Now, if you look around, you can find all kinds of messages from social media celebrities telling you how you should feel about your body:
“You’re beautiful no matter what!”
“Love your body!”
“Accept your body as it is!”
These statements/mantras just don’t resonate with me; and they don’t give me something to DO. How is someone supposed to just wake up and suddenly love their body? How can I suddenly make myself accept something I’ve despised for so long?
So, shit, where do you start on such a daunting task? Well, where does any self-respecting 21st century gal start? The internet, duh.
- I looked to the wonderful, body positive, feminist ladies I follow on Instagram.
- I searched for tactics to interrupt and replace negative thought loops or obsessive thoughts.
- I pored over websites I found that had recommendations for motivating yourself, improving your perception of your body image, and promoting body acceptance.
- I searched for books and podcasts that promoted body positivity and body acceptance (and ways of doing that).
So, what did I get out of all of my research? I managed to compile and start putting into practice a list of things that I think are really going to help me and are going to make a huge difference in my life:
- Create a list of “mirror affirmations.” This is my small list of mantras or statements that I could actually see myself reading each day and saying to myself in the mirror each morning. They’re like me when I’m in my usual positive-outlook mood: uplifting, passionate, feisty, independent, foul-mouthed, and relentless.
- Create a “book” of affirmations. These go along with the mirror affirmations and are positive affirmations, memes, quotes, pictures, phrases, anything that makes me feel the warm/fuzzies or the fire to pick myself back up. I was going to put these in an actual notebook to carry around, but I’m already an Evernote user, so I think I’ll be adding them to a doc in there, making them pretty and a variety of fonts, and then I’ll have it at my fingertips on my phone (via the mobile app) when I need it.
- Purchase or designate a notebook (or Word doc or online journal) specifically for putting thoughts to ink. I’m not the journal-every-day kind of person, but I’ve found that it can be really beneficial – when I’m feeling all the feelings – to make an exhaustive list of every thought and feeling. Once on paper or out of my head, I don’t have a need (or much desire) to keep thinking it.
- Take more selfies/videos. Particularly when I find something I appreciate on my body, I’ve been trying to take a selfie to capture that moment of body positivity. The other day, I took a video of myself doing pullups and I was mesmerized by the muscles in my upper back. Instead of avoiding the camera and the mirror, I’m making more of an effort to seek it out and I’m taking time to look for and appreciate the little things that make my body awesome.
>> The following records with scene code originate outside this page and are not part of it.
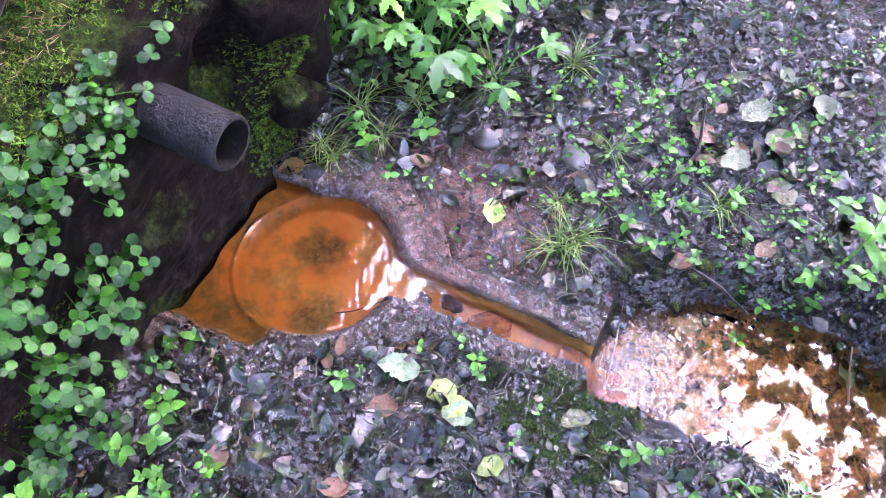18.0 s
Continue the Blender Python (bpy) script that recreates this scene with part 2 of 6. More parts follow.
def make_concrete():
    """Wet rough concrete, stained by ochre below the waterline."""
    k = Mat("ochre_stained_concrete")
    z = k.axis(2)
    grit = k.noise(130, 4, 0.7)
    c = k.ramp(k.noise(16, 6, 0.7), [(0.3, (0.005, 0.003, 0.002)), (0.55, (0.022, 0.013, 0.009)), (0.8, (0.08, 0.05, 0.034))])
    c = k.mix(k.span(k.noise(7, 5), 0.5, 0.68, 0, 0.5), c, (0.09, 0.042, 0.027))
    ochre = k.ramp(k.noise(9, 5, 0.6), [(0.3, (0.17, 0.058, 0.008)), (0.48, (0.22, 0.092, 0.014)), (0.60, (0.15, 0.085, 0.020)), (0.72, (0.06, 0.048, 0.018))])
    ochre = k.mix(k.span(k.math("ADD", k.far((0.225, 1.21, 0.035)), k.math("MULTIPLY", k.noise(22, 5, 0.7), 0.07)), 0.105, 0.055, 0, 0.95), ochre, k.ramp(k.noise(60, 5, 0.7), [(0.4, (0.010, 0.009, 0.005)), (0.7, (0.085, 0.055, 0.016))]))
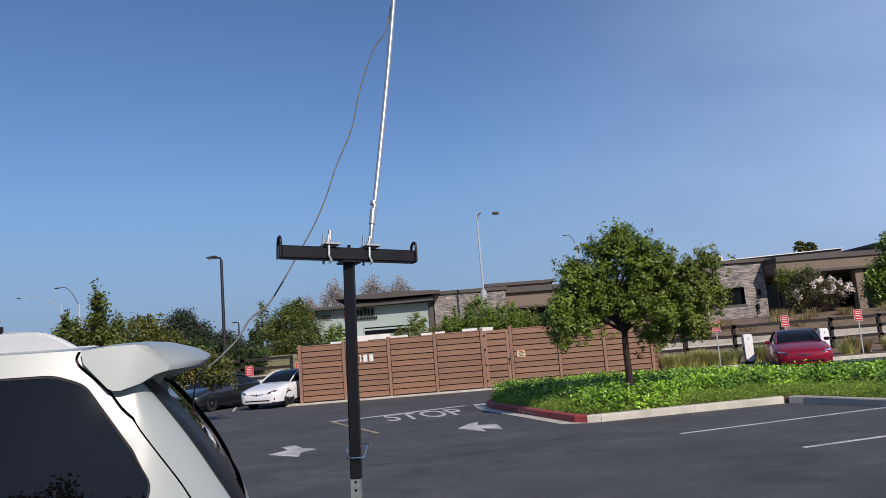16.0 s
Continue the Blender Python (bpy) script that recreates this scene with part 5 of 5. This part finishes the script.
part("hub", tubes(([tuple(H + Vector((0.004, 0, -0.06))), tuple(H + Vector((0.0, 0, 0.03)))], 0.016), ([tuple(H + Vector((-0.03, 0.02, 0.012))), tuple(H + Vector((0.035, 0.02, 0.0)))], 0.013), ([tuple(H + Vector((0.012, 0, 0.015))), tuple(H + Vector((0.012, 0, 0.045)))], 0.02), n=10), M_BLACK, head)
part("clamp", tubes(([tuple(H + Vector((-0.02, -0.02, -0.03))), tuple(H + Vector((0.03, -0.02, -0.045)))], 0.012), ([tuple(H + Vector((0.0, -0.02, -0.02))), tuple(H + Vector((0.01, -0.02, -0.10)))], 0.009), n=8), M_CHROME, head)
part("handle", tubes(([tuple(H + Vector((-0.005, -0.02, -0.06))), tuple(H + Vector((-0.03, -0.02, -0.15)))], 0.007), n=8), M_BLACK, head)
knob = bmesh.new()
bmesh.ops.create_uvsphere(knob, u_segments=14, v_segments=9, radius=0.019, matrix=Matrix.Translation(H + Vector((0.012, -0.004, 0.046))))
part("knob", knob, M_BLACK, head, smooth=True)
part("wing_nut", tubes(([tuple(H + Vector((0.022, -0.025, -0.008))), tuple(H + Vector((0.050, -0.03, -0.014)))], 0.009), n=8), M_CHROME, head)
part("fork", tubes(([tuple(H + Vector((0.0, 0, -0.08))), tuple(P1)], 0.0095), n=8), M_ALU, head)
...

Yes, I recognize that there are still things I need and want to improve, but I’m not focusing on those bits.
- Find a power outfit. I found this bit of advice and was skeptical, but, damn, it works. Find an outfit (hell, find several outfits) that make you feel confident and sexy and fierce and like you can take on the world. Simply don the power outfit when you need it and continue on your badass way.
- Begin to hone the subtle art of not giving a fuck. I don’t mean that I’m going to do or say whatever I want – consequences be damned! I mean that I want to choose an outfit in the morning because I like it and feel comfortable in it – not because someone else might not like it; I want to dabble in wearing lipstick because I like the look of it – not because I think it will make me more conventionally attractive. I want to strut around my house in my underwear because I smashed a workout earlier and I’m feelin’ myself – not hide my body because I’m afraid the beau will see a bulge and be grossed out. I’m trying to avoid letting what others think (or what I think others think…) dictate how I feel about myself.
- Call out other ladies on their self-shit-talking. I’m new to this whole learning-to-love-yourself thing, but spreading the gospel of body acceptance has – thus far – been well received in social media; it reinforces good feelings about myself; and, hell, there’s just nothing wrong with encouraging others to be kinder to themselves and remind them they’re badass, strong, beautiful women in their own ways. There are enough outside forces telling women how they should look and feel and be – we don’t need our own minds betraying us, too.
I’m a work in progress – as most of us humans are – but I’m hopeful that some or all of these strategies will help me prevent negative thought loops, promote positive thinking (about my body, my relationship, and myself, in general), and give me the means to pull myself out of a funk quickly if I do hit a speed bump.
TL;DR: I used to hate my body, but I’m learning to accept it and be kinder to myself one day at a time.